Lee was not perfect, and as J. David Petruzzi told me in our interview a few weeks ago, “Angels didn’t sing when Lee walked into a room.” The best way to understand history is to humanize our heroes. That is my personal belief and something I try my best to bring into every lecture or appearance in a classroom that I make. Just because someone lived a hundred and fifty years ago does not mean they did not laugh, cry, live, and love the way we do. It is hard to look at a grainy black and white photograph and see them come alive, but close your eyes and picture Lee—have him act out in your mind. Whenever I do this, and put Will Patton in his place, I am comfortable in doing so.
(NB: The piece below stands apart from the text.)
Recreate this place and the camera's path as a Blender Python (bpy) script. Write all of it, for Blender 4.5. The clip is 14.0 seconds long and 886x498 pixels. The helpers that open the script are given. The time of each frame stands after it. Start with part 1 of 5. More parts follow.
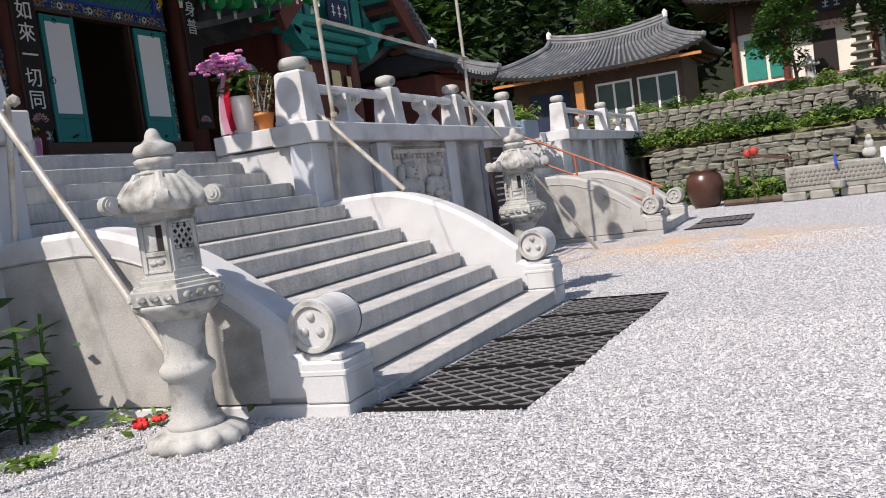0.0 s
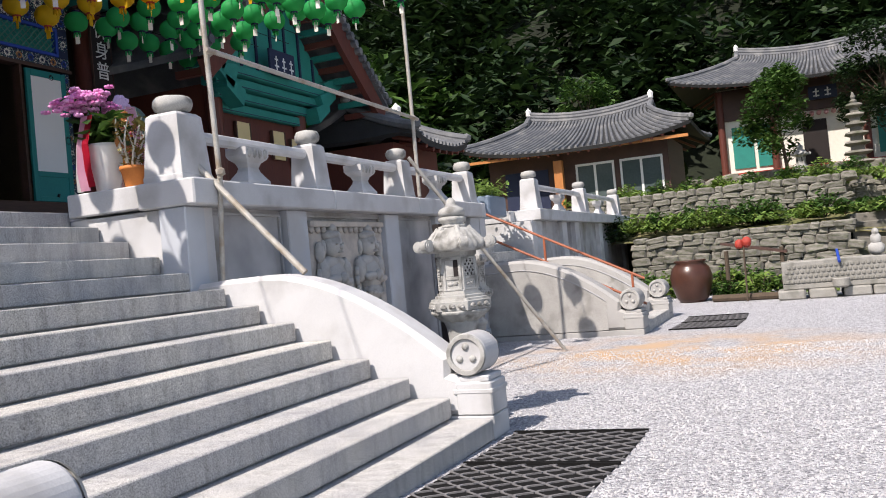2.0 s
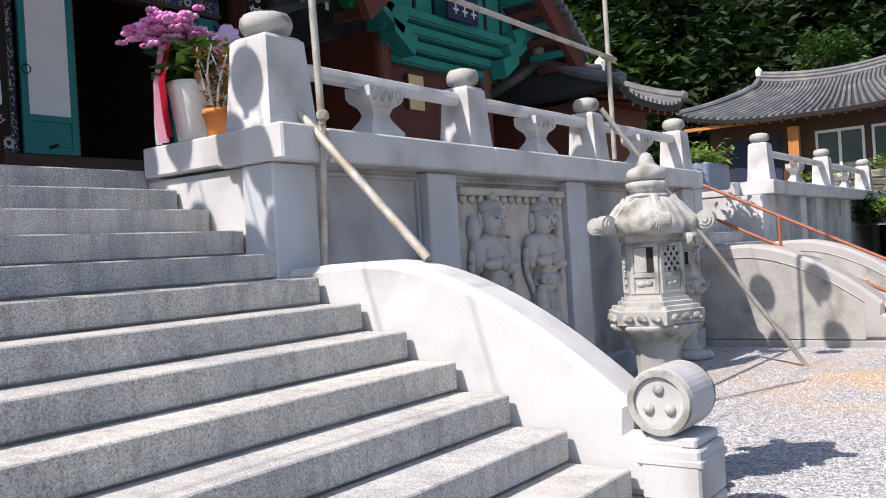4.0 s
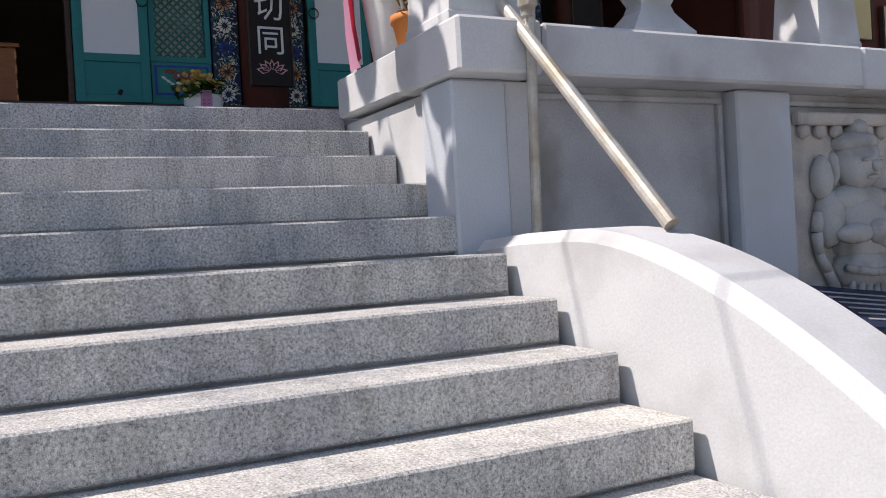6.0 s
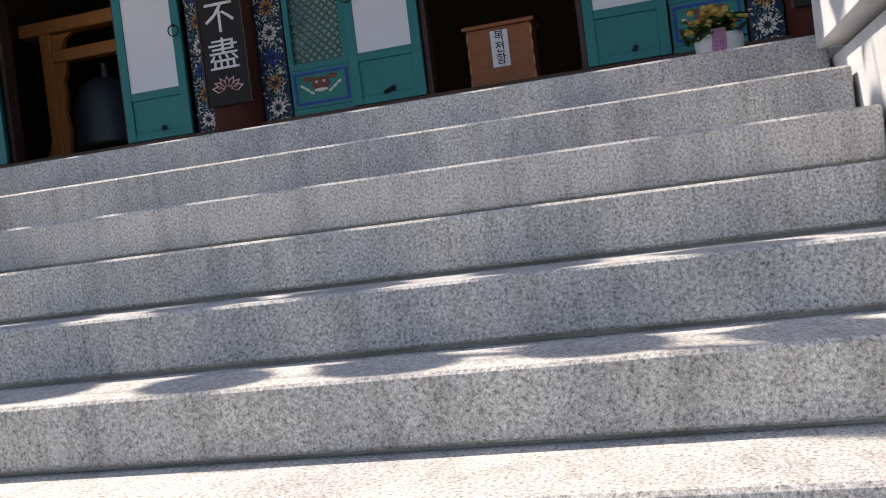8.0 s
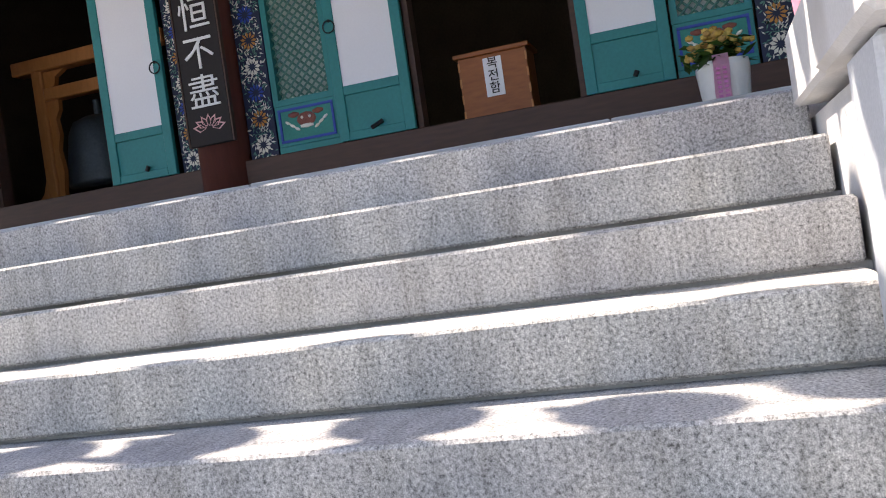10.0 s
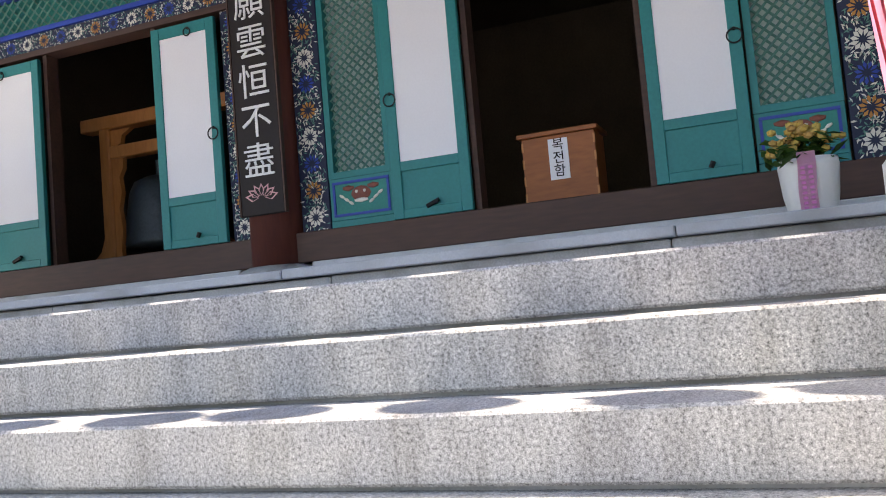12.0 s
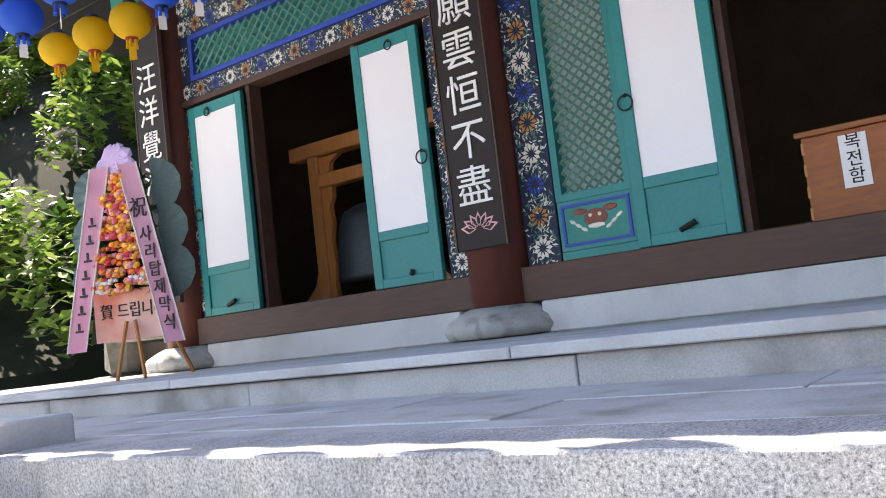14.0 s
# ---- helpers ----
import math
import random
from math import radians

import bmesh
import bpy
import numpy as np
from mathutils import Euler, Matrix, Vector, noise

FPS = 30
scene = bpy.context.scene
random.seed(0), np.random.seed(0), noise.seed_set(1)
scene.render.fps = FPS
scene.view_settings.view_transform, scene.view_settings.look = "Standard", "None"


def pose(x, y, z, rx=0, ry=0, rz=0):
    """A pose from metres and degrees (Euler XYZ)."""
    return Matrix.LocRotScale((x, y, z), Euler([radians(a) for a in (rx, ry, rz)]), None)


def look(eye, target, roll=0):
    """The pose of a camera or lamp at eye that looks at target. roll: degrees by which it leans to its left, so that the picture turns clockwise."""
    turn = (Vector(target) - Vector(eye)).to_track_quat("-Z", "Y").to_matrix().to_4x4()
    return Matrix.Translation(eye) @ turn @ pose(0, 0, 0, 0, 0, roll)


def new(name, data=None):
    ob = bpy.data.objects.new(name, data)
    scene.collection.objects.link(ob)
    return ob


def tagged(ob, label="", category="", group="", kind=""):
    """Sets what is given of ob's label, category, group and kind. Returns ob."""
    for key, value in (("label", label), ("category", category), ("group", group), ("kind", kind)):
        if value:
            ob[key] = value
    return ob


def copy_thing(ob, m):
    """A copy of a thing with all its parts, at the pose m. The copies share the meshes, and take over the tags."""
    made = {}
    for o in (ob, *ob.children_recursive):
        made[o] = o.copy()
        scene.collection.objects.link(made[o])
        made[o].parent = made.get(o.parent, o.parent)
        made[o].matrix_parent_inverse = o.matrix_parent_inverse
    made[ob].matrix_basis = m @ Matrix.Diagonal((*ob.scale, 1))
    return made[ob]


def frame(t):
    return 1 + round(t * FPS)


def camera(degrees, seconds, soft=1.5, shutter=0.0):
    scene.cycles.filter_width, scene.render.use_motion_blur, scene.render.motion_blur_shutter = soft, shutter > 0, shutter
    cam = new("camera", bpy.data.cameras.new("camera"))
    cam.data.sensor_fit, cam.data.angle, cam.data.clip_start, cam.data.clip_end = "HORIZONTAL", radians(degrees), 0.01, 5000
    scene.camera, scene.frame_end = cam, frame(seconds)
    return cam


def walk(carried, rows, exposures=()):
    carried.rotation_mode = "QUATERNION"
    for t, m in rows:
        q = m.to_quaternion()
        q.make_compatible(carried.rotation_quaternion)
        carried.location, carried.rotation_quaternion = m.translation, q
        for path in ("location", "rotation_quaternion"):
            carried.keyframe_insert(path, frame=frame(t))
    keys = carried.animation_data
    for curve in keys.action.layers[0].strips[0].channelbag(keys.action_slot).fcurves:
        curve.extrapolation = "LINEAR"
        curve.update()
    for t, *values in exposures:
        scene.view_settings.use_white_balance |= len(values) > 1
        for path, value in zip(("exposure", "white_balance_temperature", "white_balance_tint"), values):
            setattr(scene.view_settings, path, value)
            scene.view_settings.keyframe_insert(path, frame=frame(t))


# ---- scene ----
cam = camera(53.4, 14.0, soft=1.0)
PATH = [
    (0, (2.75, -8.952, 1.402), (1.94, -7.128, 1.264), -7.6),
    (0.5, (2.638, -8.379, 1.413), (2.114, -6.456, 1.255), -6.8),
    (1, (2.538, -7.715, 1.389), (2.098, -5.765, 1.325), -5.1),
    (1.5, (2.471, -7.056, 1.378), (1.845, -5.157, 1.371), -5.7),
    (2, (2.348, -6.44, 1.389), (1.59, -4.59, 1.425), -5.3),
    (2.5, (2.15, -5.79, 1.398), (1.132, -4.073, 1.522), -4.8),
    (2.7, (2.038, -5.559, 1.397), (1.006, -3.85, 1.52), -4.8),
    (5, (1.212, -2.848, 1.492), (-0.257, -1.495, 1.397), -3.6),
    (5.5, (0.988, -2.288, 1.455), (-0.665, -1.163, 1.412), -3.5),
    (6, (0.656, -1.87, 1.423), (-1.122, -0.954, 1.405), -3.2),
    (6.5, (0.267, -1.445, 1.428), (-1.696, -1.052, 1.431), -6.8),
    (7, (-0.045, -1.065, 1.468), (-2.037, -1.242, 1.446), -7.0),
    (7.5, (-0.36, -0.89, 1.538), (-2.321, -1.281, 1.51), -6.5),
    (8.5, (-0.79, -0.445, 1.728), (-2.709, -1.007, 1.7), -7.9),
    (9, (-0.988, -0.365, 1.764), (-2.897, -0.96, 1.738), -8.2),
    (11.3, (-1.325, -0.25, 2.08), (-3.236, -0.84, 2.153), -7.6),
    (11.5, (-1.38, -0.217, 2.095), (-3.278, -0.838, 2.211), -6.5),
    (12, (-1.622, -0.284, 2.08), (-3.475, -1.02, 2.23), -4.9),
    (12.5, (-1.857, -0.487, 2.204), (-3.644, -1.374, 2.35), -4.9),
    (13, (-2.1, -0.545, 2.274), (-3.868, -1.47, 2.422), -6.0),
    (13.5, (-2.331, -0.605, 2.417), (-3.988, -1.713, 2.582), -6.8),
    (14, (-2.545, -0.857, 2.468), (-4.16, -2.022, 2.653), -6.6),
]
walk(cam, [(t, look(eye, target, roll)) for t, eye, target, roll in PATH],
     exposures=[(0.0, 0.5, 6980, 15), (1.5, 0.48, 6950, 16), (2.5, 0.77, 7000, 15), (5.0, 0.57, 6800, 16), (6.5, 0.45, 6900, 16), (7.0, 0.62, 7000, 17), (8.5, 1.05, 7500, 16), (9.2, 1.33, 7550, 17), (11.5, 1.8, 7750, 16), (12.5, 2.0, 7800, 15), (14.0, 2.35, 7800, 15)])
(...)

Not many people can be both a warrior and humanitarian all in one shot, on top of being a devoted father and husband. Every character in history is complex and no one will ever be portrayed in a way that everyone will love. Author Jeff Shaara once told me that he has actually received emails from perturbed readers telling him, “How dare you put words in the mouth of Robert E. Lee?”. Well, if we think of him as human, then answering that question is not so difficult. That is more important than anything To Appomattox can ever hope to accomplish—we do not want to see people playing around as our favorite generals, we want to see actors AS our favorite generals, to the best of their abilities, positive and negative aspects both. Not many actors and actresses out there can do this, but those that can, I am sure will find their way into this production.